[Scene script records]
* * * * * * *
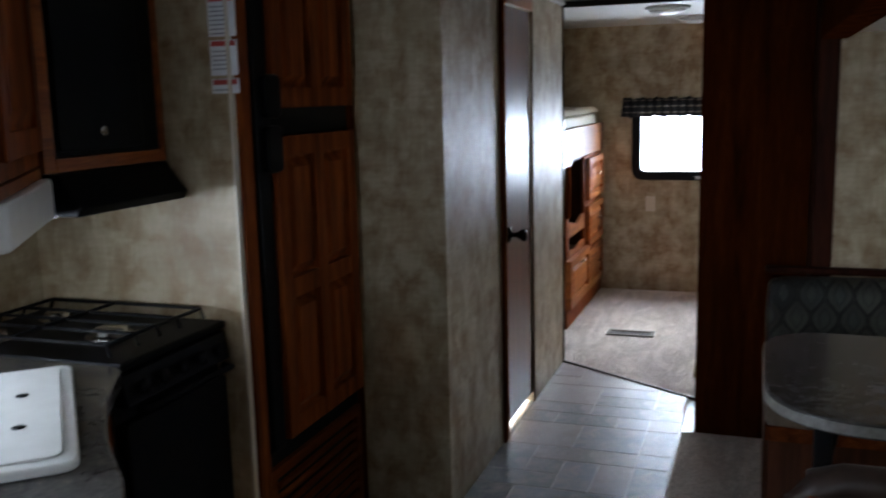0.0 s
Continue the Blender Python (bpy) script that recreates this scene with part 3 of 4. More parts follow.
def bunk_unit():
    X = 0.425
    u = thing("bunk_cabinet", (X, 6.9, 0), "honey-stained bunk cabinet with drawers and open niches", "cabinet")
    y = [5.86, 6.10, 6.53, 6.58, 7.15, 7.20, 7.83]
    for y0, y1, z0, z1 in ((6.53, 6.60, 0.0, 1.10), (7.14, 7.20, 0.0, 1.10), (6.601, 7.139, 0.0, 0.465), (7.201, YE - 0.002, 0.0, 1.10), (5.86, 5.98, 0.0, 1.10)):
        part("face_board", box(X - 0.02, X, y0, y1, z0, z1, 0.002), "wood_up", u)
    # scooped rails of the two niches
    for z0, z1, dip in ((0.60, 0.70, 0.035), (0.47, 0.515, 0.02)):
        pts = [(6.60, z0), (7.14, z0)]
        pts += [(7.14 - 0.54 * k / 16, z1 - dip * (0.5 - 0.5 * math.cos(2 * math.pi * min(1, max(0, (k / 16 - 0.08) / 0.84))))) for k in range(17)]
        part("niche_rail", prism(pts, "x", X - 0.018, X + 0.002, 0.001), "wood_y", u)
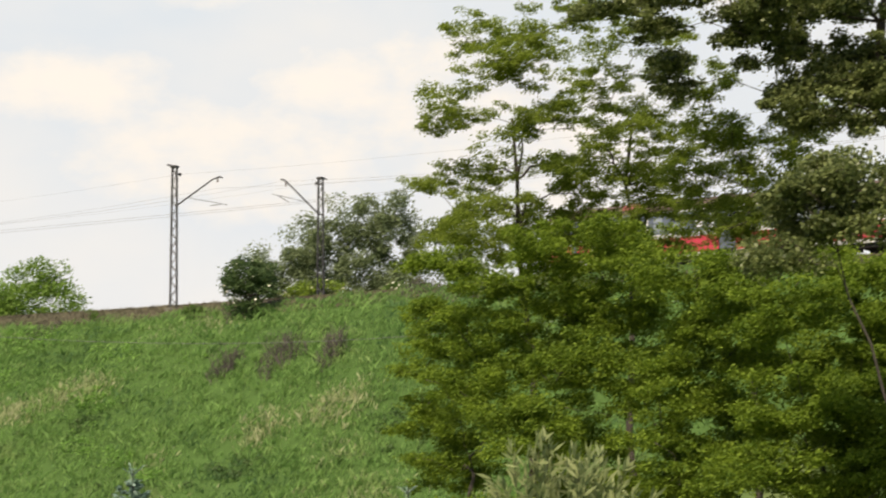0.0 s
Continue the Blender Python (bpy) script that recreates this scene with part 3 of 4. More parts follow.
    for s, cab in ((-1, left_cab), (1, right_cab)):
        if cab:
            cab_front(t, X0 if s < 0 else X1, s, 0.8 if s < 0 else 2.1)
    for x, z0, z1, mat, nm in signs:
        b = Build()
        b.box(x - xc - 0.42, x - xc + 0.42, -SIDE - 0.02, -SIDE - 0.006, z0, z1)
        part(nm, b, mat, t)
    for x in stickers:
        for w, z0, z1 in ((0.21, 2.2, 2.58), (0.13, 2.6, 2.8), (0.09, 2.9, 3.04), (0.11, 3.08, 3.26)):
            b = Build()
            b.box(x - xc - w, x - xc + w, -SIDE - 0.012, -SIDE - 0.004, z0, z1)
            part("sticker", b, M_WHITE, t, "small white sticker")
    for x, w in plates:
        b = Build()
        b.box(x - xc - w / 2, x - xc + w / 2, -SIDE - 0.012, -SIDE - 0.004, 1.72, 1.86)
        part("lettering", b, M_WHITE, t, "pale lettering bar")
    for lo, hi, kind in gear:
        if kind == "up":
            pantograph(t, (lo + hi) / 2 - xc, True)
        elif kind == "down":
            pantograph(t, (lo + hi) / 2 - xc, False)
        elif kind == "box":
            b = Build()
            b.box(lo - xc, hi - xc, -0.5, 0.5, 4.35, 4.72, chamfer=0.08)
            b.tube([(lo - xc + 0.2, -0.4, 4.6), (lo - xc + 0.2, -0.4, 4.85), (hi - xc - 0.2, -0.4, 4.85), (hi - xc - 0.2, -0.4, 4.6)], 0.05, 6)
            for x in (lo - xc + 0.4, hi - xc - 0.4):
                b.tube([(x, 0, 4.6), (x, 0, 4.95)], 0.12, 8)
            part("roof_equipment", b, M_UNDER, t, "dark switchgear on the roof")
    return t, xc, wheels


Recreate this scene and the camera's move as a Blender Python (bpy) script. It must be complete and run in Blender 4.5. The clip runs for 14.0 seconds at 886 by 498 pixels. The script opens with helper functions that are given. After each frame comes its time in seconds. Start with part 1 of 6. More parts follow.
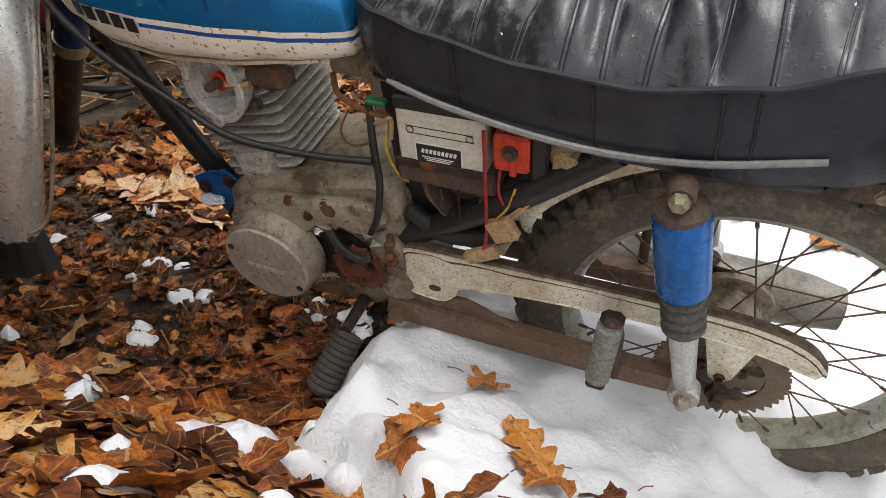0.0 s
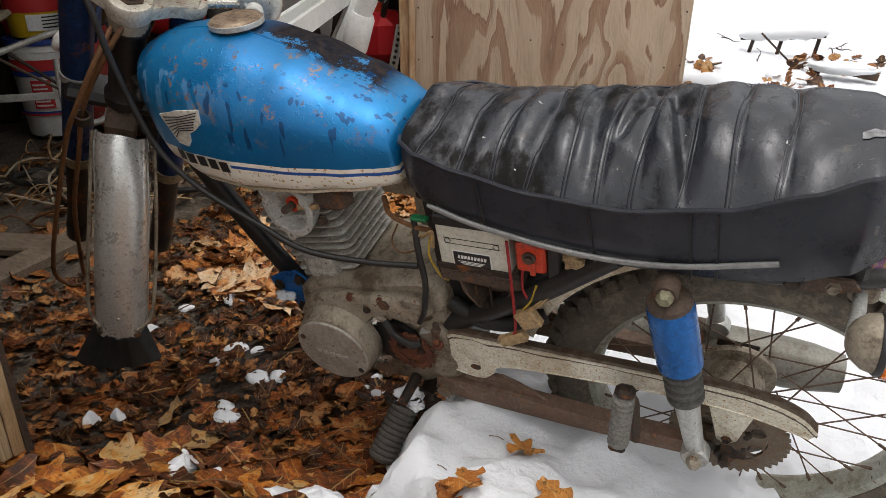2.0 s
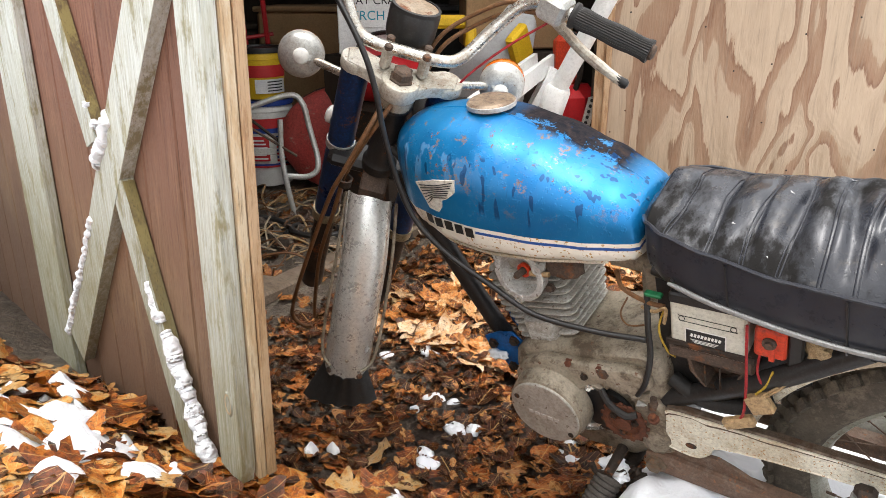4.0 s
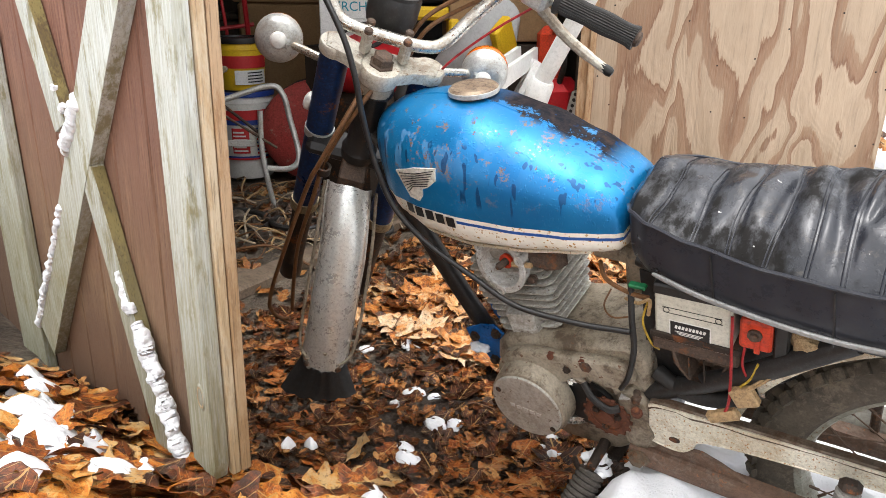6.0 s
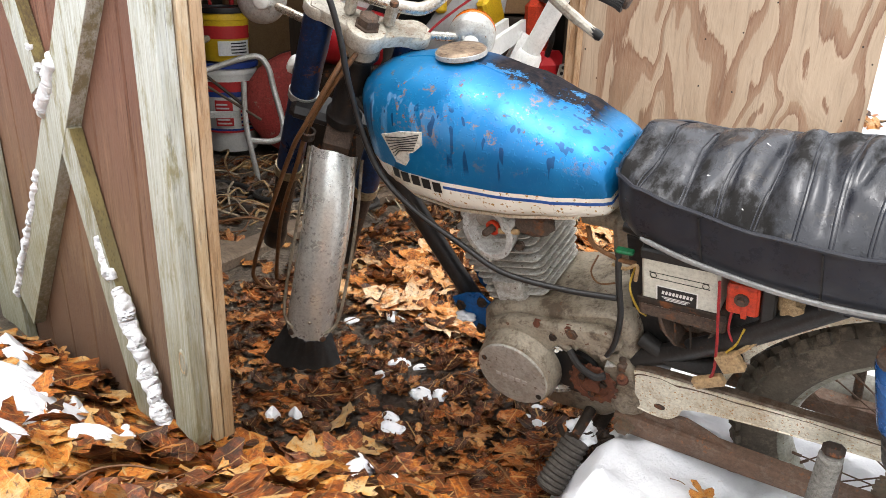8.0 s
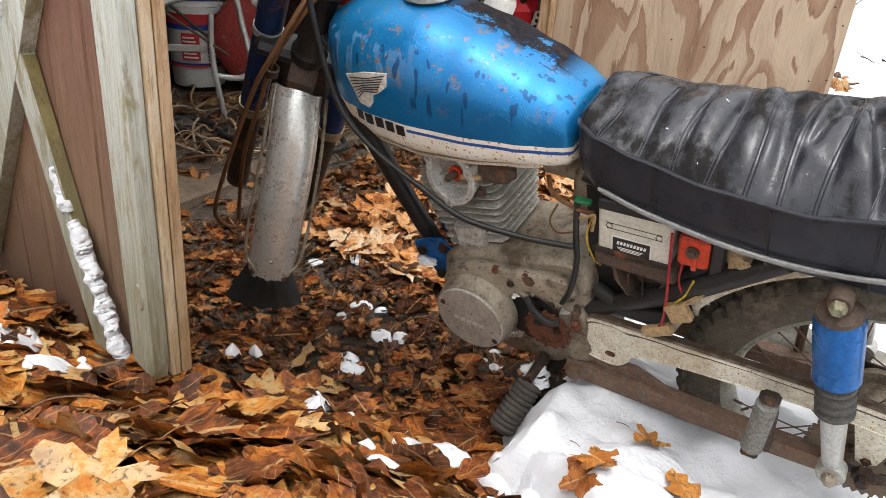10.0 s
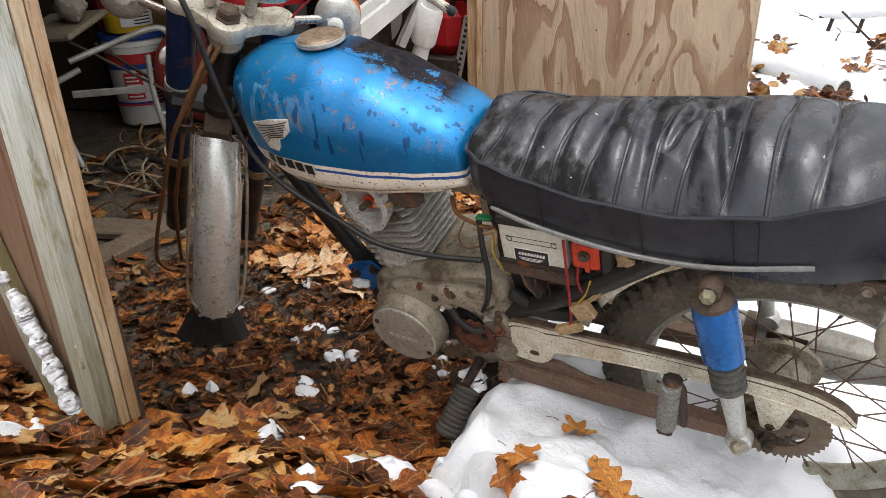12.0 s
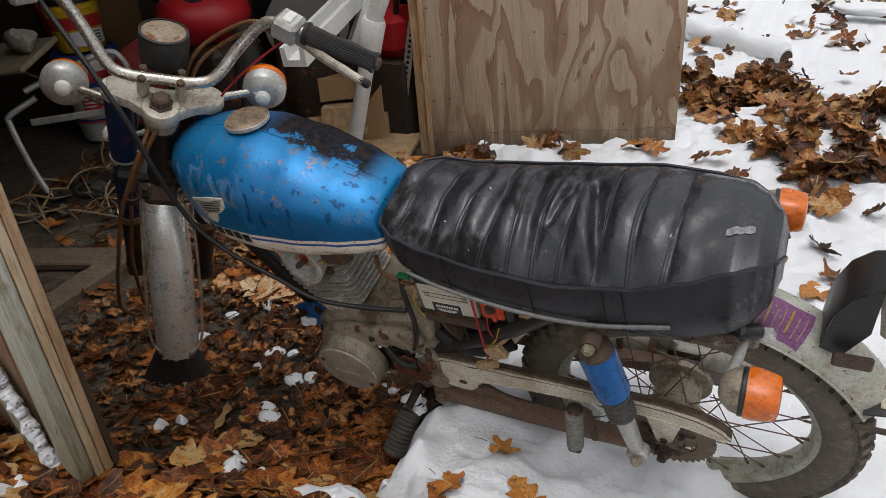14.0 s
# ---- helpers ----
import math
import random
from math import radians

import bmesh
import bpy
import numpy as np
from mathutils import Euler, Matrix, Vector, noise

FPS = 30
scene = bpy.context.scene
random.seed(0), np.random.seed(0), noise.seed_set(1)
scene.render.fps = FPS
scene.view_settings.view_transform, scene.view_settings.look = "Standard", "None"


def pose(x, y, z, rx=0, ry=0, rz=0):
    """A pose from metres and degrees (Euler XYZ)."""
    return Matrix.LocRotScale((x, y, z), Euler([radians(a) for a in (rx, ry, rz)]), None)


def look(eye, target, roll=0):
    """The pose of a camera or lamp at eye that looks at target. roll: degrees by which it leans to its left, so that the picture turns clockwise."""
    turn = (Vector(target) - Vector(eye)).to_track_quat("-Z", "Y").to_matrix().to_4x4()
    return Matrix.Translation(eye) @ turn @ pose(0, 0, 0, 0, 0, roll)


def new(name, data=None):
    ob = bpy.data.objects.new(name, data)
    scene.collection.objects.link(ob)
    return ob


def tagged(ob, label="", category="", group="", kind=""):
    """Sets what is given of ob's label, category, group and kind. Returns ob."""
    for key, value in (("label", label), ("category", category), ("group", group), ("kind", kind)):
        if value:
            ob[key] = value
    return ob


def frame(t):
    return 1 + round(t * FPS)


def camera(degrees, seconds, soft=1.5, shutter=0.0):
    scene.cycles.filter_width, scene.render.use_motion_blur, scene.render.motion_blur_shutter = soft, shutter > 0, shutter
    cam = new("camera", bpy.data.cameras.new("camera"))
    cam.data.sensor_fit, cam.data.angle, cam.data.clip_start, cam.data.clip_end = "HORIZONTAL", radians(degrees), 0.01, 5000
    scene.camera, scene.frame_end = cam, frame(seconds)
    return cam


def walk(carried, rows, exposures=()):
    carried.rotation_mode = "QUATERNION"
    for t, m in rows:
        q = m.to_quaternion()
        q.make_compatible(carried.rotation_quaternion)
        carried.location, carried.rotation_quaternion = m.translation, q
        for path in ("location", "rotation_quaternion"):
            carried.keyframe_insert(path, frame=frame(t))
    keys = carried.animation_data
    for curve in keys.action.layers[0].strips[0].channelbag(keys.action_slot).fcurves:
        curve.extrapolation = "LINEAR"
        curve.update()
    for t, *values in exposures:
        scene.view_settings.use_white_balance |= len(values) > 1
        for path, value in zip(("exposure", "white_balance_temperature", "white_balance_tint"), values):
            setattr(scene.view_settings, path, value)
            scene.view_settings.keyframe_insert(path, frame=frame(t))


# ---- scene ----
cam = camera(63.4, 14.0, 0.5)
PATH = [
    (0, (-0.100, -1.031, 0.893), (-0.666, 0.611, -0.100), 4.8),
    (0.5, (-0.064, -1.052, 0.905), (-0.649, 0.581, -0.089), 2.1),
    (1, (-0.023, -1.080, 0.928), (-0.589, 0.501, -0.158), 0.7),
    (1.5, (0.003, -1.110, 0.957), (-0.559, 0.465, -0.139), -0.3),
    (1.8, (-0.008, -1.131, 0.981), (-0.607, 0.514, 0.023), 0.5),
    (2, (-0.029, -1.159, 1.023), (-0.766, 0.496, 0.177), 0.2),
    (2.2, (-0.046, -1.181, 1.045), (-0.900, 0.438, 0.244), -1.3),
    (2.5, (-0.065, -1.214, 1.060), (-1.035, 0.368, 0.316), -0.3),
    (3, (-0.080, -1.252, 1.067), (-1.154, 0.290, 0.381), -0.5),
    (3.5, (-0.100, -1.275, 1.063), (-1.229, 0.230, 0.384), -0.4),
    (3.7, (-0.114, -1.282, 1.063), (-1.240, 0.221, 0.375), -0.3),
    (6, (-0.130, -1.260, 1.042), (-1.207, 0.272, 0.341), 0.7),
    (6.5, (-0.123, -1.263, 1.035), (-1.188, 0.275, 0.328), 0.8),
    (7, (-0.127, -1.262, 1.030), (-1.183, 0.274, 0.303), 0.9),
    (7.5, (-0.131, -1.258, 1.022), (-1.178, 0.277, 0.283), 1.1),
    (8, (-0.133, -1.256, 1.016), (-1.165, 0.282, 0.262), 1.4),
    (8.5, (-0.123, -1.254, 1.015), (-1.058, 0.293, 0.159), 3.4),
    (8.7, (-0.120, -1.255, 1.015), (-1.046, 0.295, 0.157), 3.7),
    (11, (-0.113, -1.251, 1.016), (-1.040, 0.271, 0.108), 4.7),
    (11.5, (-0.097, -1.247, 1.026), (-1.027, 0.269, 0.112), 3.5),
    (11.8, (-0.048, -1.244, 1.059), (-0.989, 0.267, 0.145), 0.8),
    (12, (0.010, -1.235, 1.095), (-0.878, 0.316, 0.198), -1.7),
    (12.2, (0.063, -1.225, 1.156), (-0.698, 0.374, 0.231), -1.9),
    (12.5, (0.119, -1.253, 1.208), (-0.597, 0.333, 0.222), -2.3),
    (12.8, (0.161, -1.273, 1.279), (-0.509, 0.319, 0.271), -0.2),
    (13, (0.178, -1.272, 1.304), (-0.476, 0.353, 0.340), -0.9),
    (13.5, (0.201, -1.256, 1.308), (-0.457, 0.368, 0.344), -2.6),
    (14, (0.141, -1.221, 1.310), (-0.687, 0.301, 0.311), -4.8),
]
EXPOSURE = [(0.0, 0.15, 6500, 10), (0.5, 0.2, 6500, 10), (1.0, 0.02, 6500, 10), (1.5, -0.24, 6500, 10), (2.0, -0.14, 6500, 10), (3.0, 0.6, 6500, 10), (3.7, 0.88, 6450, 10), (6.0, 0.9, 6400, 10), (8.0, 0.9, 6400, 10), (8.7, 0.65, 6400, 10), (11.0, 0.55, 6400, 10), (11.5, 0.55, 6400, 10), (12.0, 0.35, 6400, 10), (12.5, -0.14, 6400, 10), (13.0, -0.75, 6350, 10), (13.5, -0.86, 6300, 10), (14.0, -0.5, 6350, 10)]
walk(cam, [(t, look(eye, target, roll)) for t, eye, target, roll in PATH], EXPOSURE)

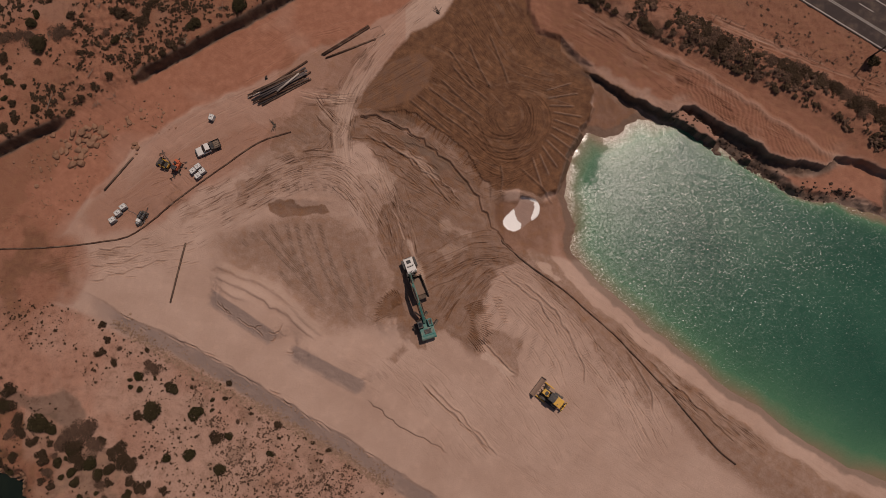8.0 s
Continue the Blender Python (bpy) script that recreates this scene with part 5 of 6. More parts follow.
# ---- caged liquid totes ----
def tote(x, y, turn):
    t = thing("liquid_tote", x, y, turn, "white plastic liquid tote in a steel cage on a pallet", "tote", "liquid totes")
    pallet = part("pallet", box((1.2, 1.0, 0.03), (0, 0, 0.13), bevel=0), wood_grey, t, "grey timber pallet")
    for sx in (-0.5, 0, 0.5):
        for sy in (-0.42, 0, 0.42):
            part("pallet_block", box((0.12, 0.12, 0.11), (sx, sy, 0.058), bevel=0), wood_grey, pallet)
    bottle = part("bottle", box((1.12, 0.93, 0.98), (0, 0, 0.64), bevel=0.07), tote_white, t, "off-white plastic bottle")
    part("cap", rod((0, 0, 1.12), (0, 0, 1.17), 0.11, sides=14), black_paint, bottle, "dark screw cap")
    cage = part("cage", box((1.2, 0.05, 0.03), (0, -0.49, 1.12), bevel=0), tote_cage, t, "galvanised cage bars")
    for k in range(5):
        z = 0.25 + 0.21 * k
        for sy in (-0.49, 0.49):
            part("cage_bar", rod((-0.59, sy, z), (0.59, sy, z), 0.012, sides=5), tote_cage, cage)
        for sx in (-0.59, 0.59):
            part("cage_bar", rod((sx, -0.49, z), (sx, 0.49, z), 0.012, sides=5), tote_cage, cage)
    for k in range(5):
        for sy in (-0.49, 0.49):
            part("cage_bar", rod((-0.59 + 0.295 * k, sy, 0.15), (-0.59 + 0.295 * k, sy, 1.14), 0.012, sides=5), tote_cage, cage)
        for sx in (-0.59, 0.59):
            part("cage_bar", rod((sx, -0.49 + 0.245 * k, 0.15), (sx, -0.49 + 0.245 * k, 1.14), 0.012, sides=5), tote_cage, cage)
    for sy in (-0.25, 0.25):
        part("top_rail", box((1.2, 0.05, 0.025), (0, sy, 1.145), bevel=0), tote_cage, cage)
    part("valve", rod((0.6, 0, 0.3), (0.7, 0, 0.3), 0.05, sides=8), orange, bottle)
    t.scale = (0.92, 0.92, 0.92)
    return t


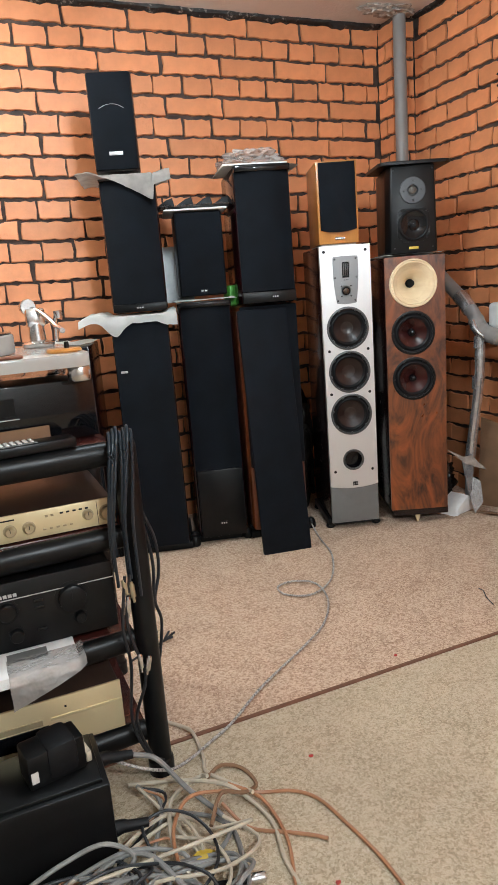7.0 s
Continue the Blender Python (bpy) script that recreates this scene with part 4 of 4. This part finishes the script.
* * * * * * *
* [What to produce]: Give a single number: the count of lines above that include the word "roll".

* [Answer for this exercise]: 4